Thursday, December 11, 2014

The Curse of Oak Island

There's a show on the History channel that Scott and I kind of got sucked into this semester called "The Curse of Oak Island". It's about this team of treasure hunters (for lack of a better word) who are searching for an ancient buried treasure on Oak Island in Nova Scotia. Pirate treasure, Marie Antoinette's jewels, Shakespearean manuscripts, the Ark of the Covenant? It has been speculated that any one of these things can be hidden there, and people have been trying to find out what exactly is on that island for over 200 years. It's very "National Treasure", and they could definitely benefit from having their own Riley.

This particular incarnation of the hunt centers around two brothers from Michigan. One has had a life-long interest in Oak Island the elusive treasure (naturally) and the other is a savvy business tycoon, whose job is pretty much to bankroll the project and offer doubts about the endeavor every time something goes a little bit wrong (because the show wouldn't benefit from overall positivity. There's no dramatic tension in that). Using a variety of tools--ground penetrating radar, scuba diving, drilling, draining entire swamps--the team tries to unravel the mystery using the clues left behind by those treasure hunters who came before them.
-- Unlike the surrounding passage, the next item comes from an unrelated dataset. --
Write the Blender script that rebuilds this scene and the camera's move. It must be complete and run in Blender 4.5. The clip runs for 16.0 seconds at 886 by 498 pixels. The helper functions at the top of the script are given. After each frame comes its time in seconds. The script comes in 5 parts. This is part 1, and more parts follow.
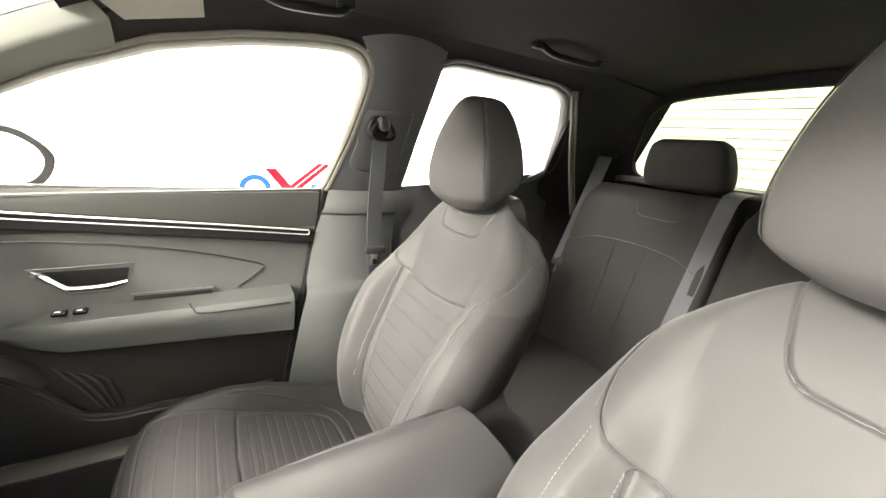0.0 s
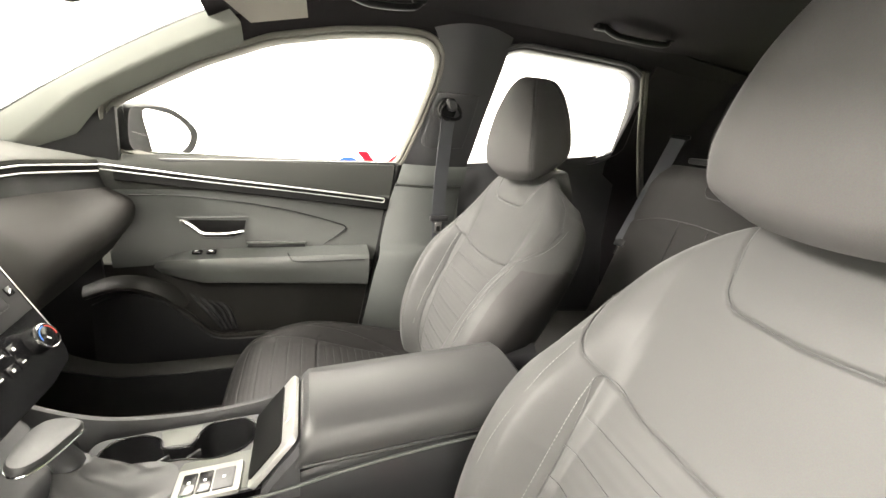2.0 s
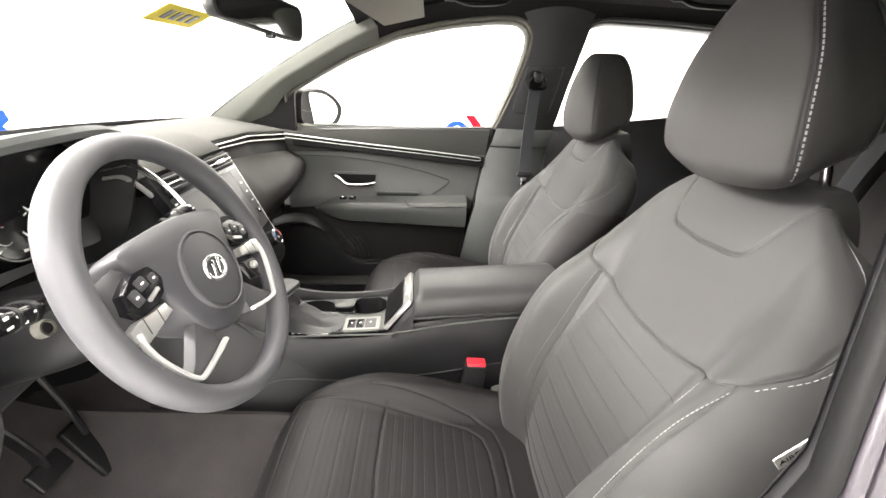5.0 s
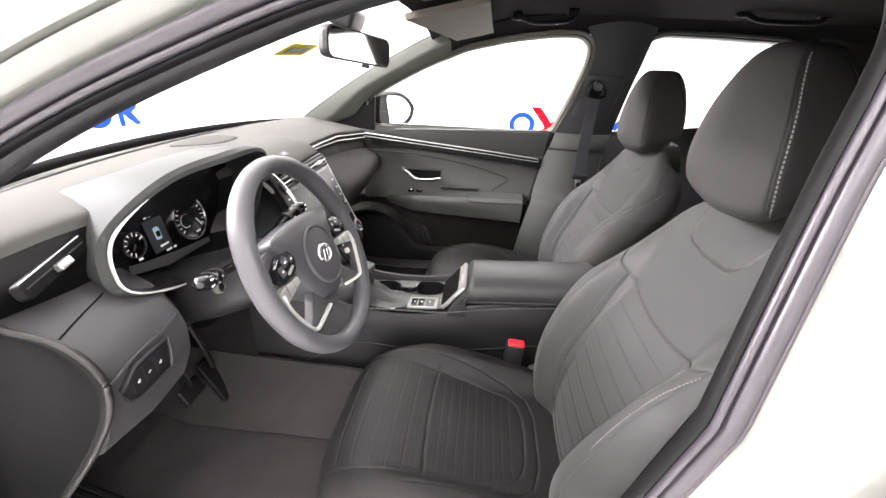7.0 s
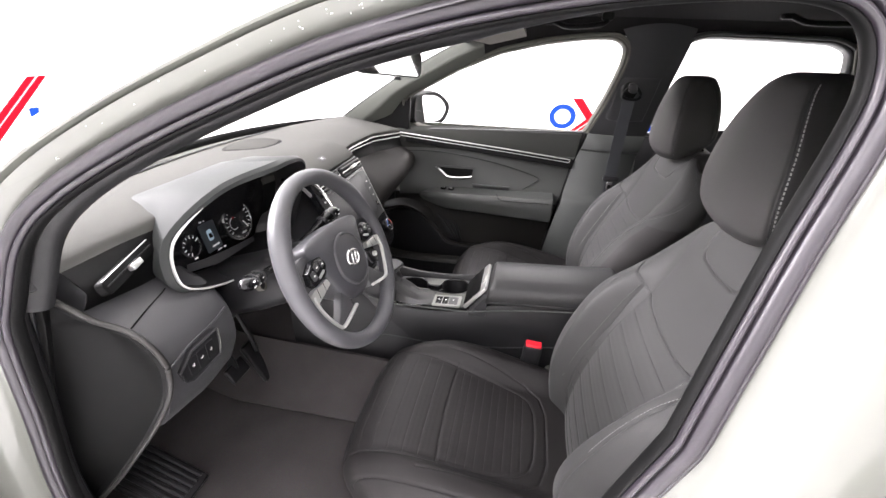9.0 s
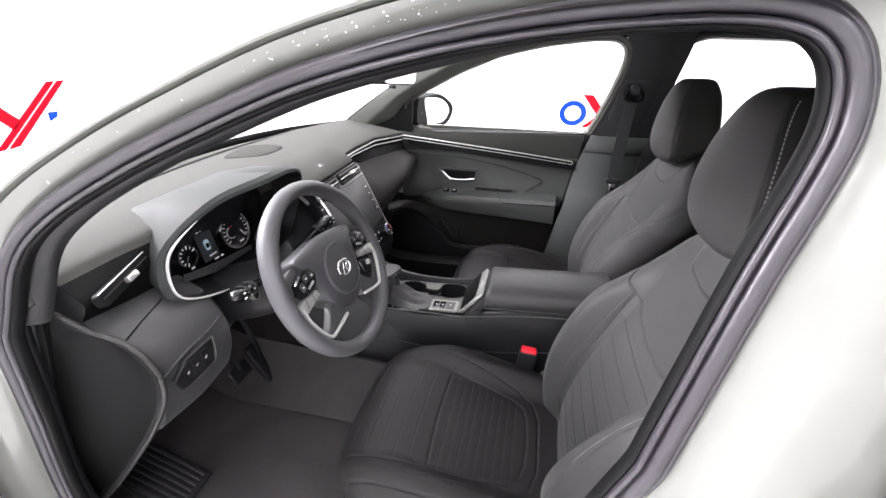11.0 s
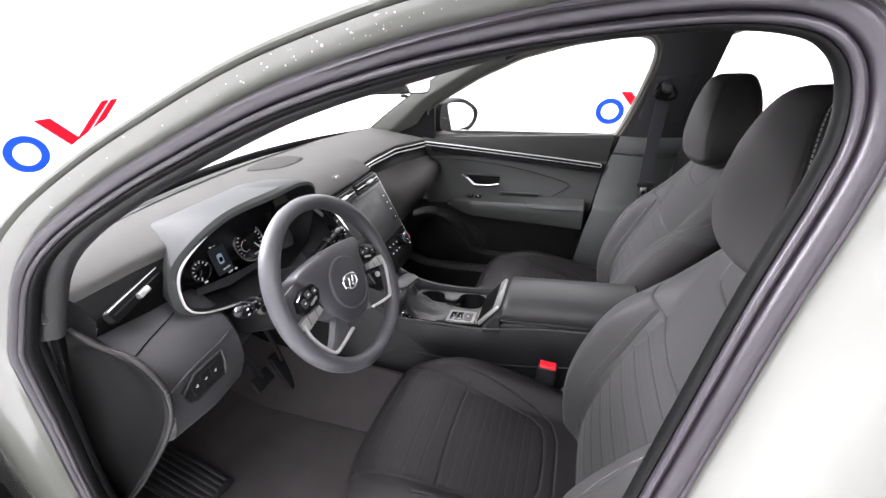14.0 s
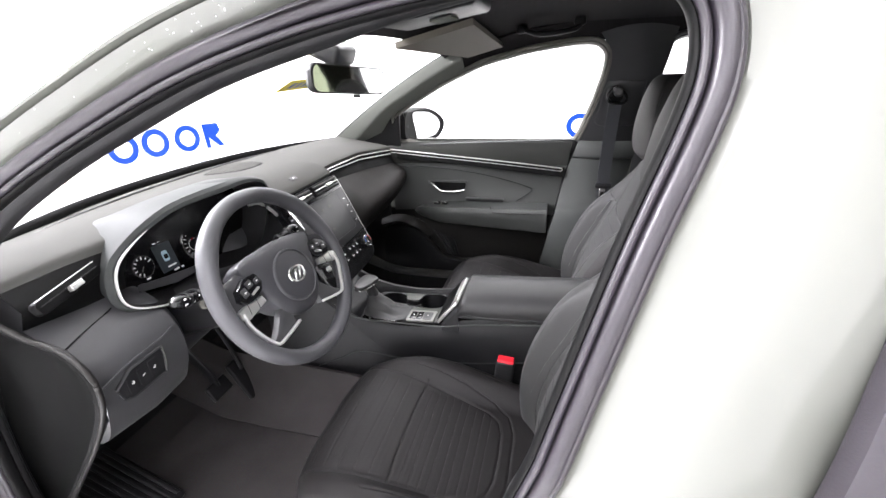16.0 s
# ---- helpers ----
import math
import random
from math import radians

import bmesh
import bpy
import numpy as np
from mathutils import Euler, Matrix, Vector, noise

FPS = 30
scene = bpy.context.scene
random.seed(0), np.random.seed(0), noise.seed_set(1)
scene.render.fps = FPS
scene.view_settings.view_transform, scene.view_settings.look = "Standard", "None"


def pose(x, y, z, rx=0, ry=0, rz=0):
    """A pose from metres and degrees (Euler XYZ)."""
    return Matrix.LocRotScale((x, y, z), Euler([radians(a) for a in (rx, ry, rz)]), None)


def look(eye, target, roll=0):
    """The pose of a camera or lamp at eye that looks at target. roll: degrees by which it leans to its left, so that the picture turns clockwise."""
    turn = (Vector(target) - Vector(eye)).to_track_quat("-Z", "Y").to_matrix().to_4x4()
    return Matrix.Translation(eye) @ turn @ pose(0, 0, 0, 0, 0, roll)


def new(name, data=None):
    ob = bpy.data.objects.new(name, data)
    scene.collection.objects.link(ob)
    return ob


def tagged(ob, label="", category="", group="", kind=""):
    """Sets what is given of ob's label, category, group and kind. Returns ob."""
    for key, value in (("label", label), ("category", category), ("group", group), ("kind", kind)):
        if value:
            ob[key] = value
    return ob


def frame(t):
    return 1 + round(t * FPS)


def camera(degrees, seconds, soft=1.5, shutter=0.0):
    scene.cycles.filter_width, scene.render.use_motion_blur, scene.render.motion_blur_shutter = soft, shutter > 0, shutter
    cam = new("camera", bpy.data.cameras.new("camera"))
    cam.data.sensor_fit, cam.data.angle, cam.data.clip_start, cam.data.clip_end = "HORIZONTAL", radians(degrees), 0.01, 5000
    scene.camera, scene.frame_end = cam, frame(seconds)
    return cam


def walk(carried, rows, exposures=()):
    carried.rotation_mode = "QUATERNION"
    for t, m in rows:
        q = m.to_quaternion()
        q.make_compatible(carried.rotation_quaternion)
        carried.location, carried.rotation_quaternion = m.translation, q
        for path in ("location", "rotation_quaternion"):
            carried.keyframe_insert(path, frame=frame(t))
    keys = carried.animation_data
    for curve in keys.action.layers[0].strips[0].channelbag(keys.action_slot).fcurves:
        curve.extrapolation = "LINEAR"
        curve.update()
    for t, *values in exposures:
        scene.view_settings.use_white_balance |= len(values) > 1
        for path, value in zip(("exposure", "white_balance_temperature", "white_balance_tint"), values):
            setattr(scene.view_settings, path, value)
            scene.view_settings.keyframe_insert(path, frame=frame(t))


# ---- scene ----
cam = camera(94.2, 16.0)
PATH = [
    (0, (-0.403, 0.449, 1.318), (1.258, -0.547, 0.818), 4.8),
    (0.5, (-0.439, 0.427, 1.317), (1.274, -0.462, 0.792), 4.7),
    (1, (-0.477, 0.413, 1.313), (1.282, -0.368, 0.772), 4.7),
    (1.5, (-0.516, 0.42, 1.308), (1.272, -0.274, 0.742), 4.9),
    (2, (-0.558, 0.437, 1.3), (1.249, -0.192, 0.716), 5.0),
    (2.5, (-0.605, 0.463, 1.296), (1.206, -0.133, 0.69), 5.3),
    (3, (-0.658, 0.481, 1.302), (1.16, -0.064, 0.671), 5.1),
    (3.5, (-0.718, 0.505, 1.306), (1.111, 0.035, 0.647), 4.7),
    (4, (-0.778, 0.481, 1.325), (1.059, 0.115, 0.623), 3.9),
    (4.5, (-0.836, 0.458, 1.336), (1.003, 0.211, 0.59), 3.0),
    (5, (-0.878, 0.443, 1.346), (0.961, 0.317, 0.569), 2.1),
    (7.3, (-1.036, 0.432, 1.446), (0.76, 0.638, 0.59), 1.6),
    (7.5, (-1.04, 0.423, 1.451), (0.75, 0.663, 0.59), 1.2),
    (8, (-1.047, 0.415, 1.469), (0.726, 0.696, 0.586), 1.3),
    (8.5, (-1.057, 0.404, 1.483), (0.704, 0.718, 0.587), 1.3),
    (9, (-1.055, 0.395, 1.498), (0.695, 0.726, 0.588), 1.4),
    (11.5, (-1.032, 0.338, 1.531), (0.69, 0.753, 0.603), -0.1),
    (12, (-1.021, 0.33, 1.532), (0.696, 0.774, 0.608), -0.7),
    (12.5, (-1.013, 0.323, 1.534), (0.697, 0.801, 0.615), -1.2),
    (13, (-1.007, 0.314, 1.537), (0.694, 0.83, 0.62), -1.8),
    (13.5, (-1.002, 0.306, 1.538), (0.69, 0.851, 0.622), -2.2),
    (14, (-0.992, 0.297, 1.537), (0.691, 0.867, 0.618), -2.6),
    (14.5, (-0.985, 0.288, 1.535), (0.691, 0.883, 0.621), -3.1),
    (15, (-0.981, 0.284, 1.535), (0.7, 0.875, 0.627), -3.1),
    (15.5, (-0.982, 0.279, 1.531), (0.719, 0.851, 0.647), -3.1),
    (16, (-1.002, 0.218, 1.483), (0.743, 0.723, 0.645), -2.7),
]
EXPOSURE = [(0, 1.9, 7300, 10), (1.5, 1.85, 7300, 10), (3.5, 1.42, 7100, 12), (5, 1.38, 6900, 13), (7.3, 0.85, 6600, 19), (9, 0.6, 6500, 19), (11.5, 0.35, 6300, 19), (15.5, 0.35, 6250, 18), (16, 0.55, 6300, 17)]
walk(cam, [(t, look(eye, target, roll)) for t, eye, target, roll in PATH], EXPOSURE)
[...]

So my questions are pretty straight forward: Is this for real, and what can we possibly gain from things like this? The third or fourth suggestion when you Google, "the curse of oak island' adds the word fake. So obviously other people are skeptical. Maybe they're planting this seemingly game changing evidence. Maybe they already found it and the government made them turn it over so the whole thing is a ruse. Maybe they are using real historical investigation methods and tools to find the answer to real historical puzzle.

I'd like to think that it's real, and that they aren't housing this elaborate hoax behind the veil of historical methods and research, but who really knows but them.